DATASET CONTENT:
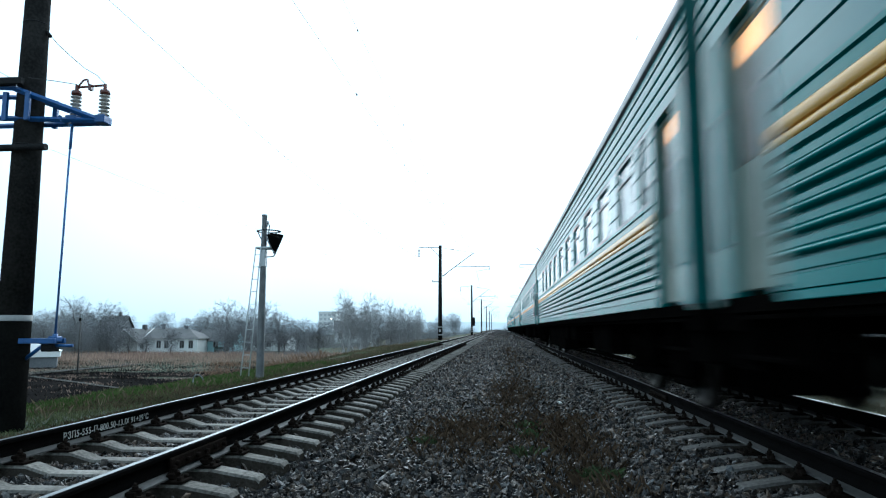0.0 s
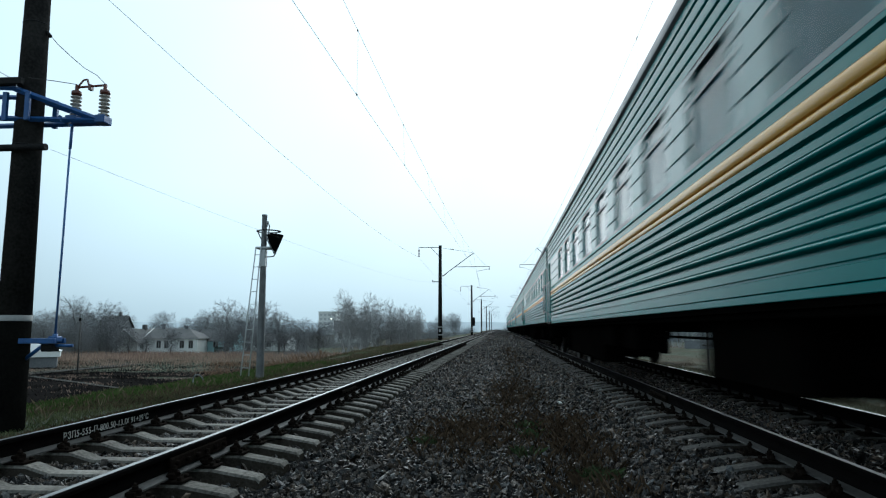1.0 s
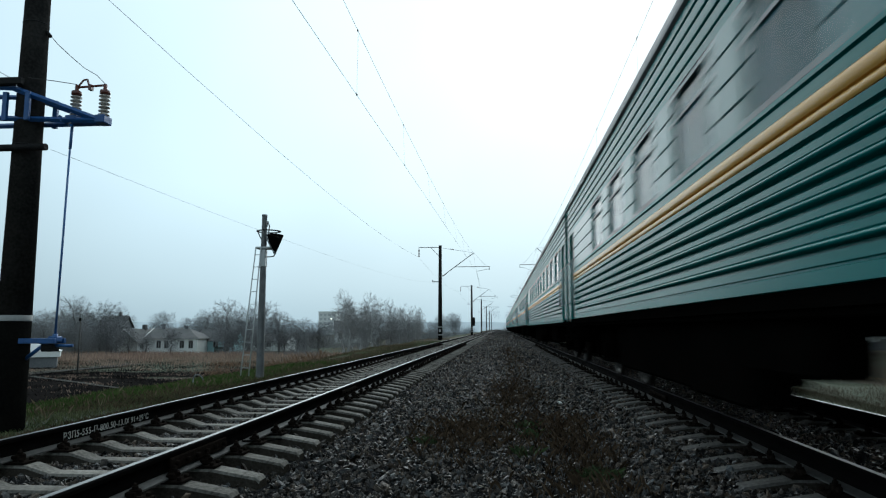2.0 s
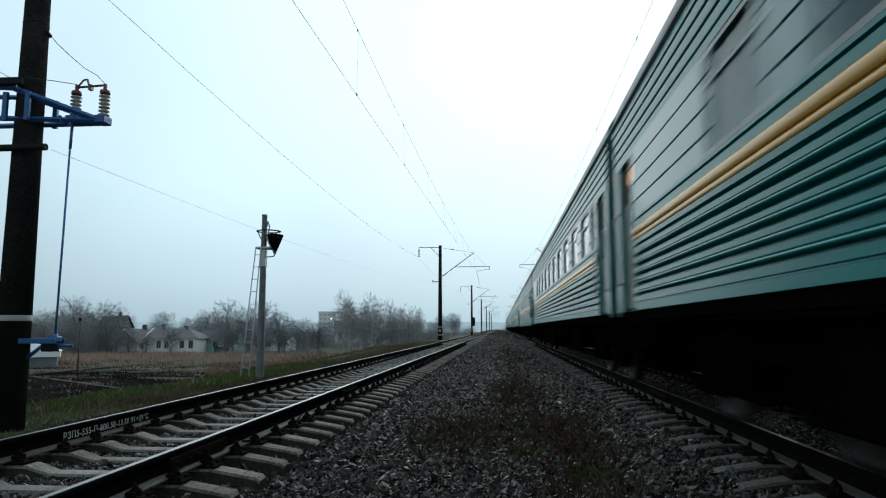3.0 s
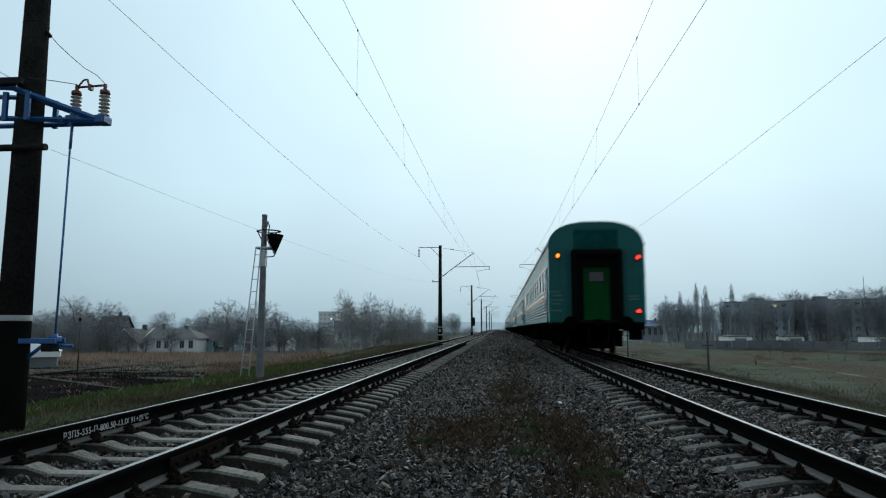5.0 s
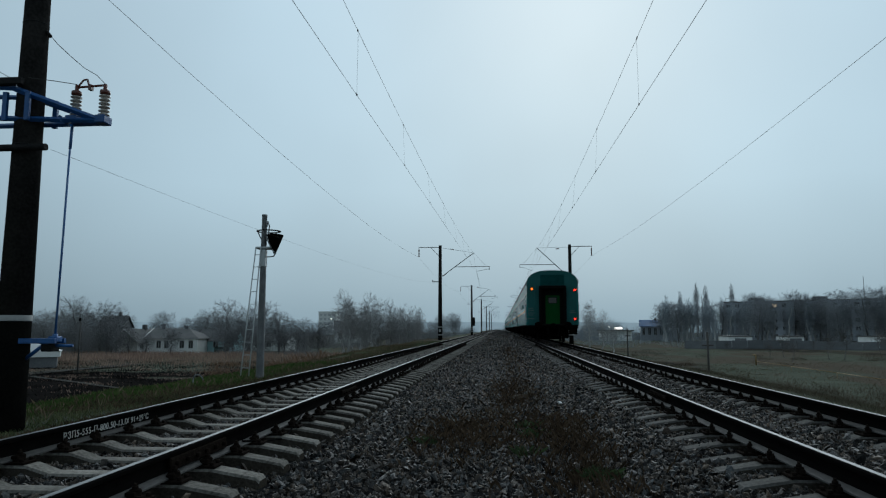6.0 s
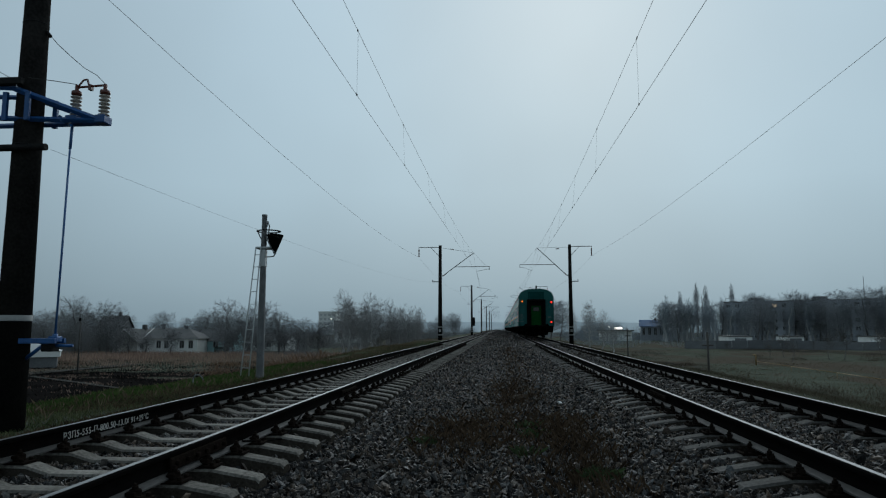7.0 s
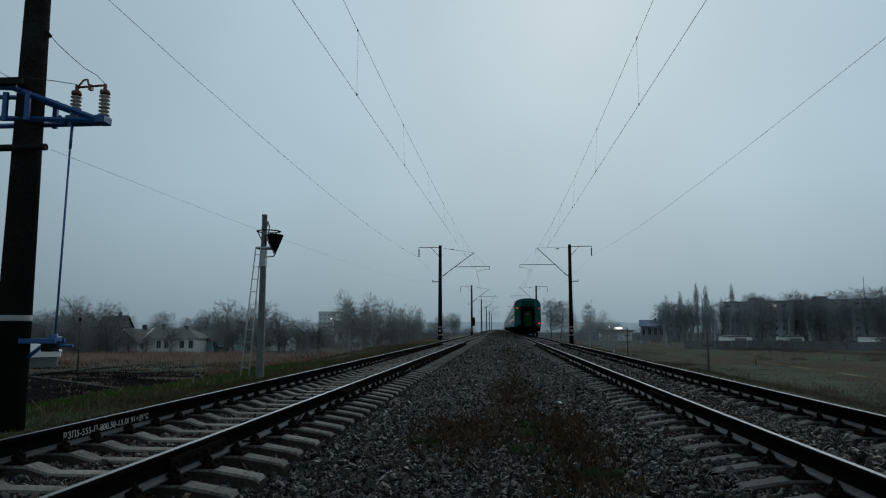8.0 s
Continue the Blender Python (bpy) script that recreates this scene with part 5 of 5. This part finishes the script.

WORK INSTRUCTIONS: Quote in full the listing given above; the images are to be left out.

SOLUTION TO THIS TASK:
0.0 s
1.0 s
2.0 s
3.0 s
5.0 s
6.0 s
7.0 s
8.0 s
Continue the Blender Python (bpy) script that recreates this scene with part 5 of 5. This part finishes the script.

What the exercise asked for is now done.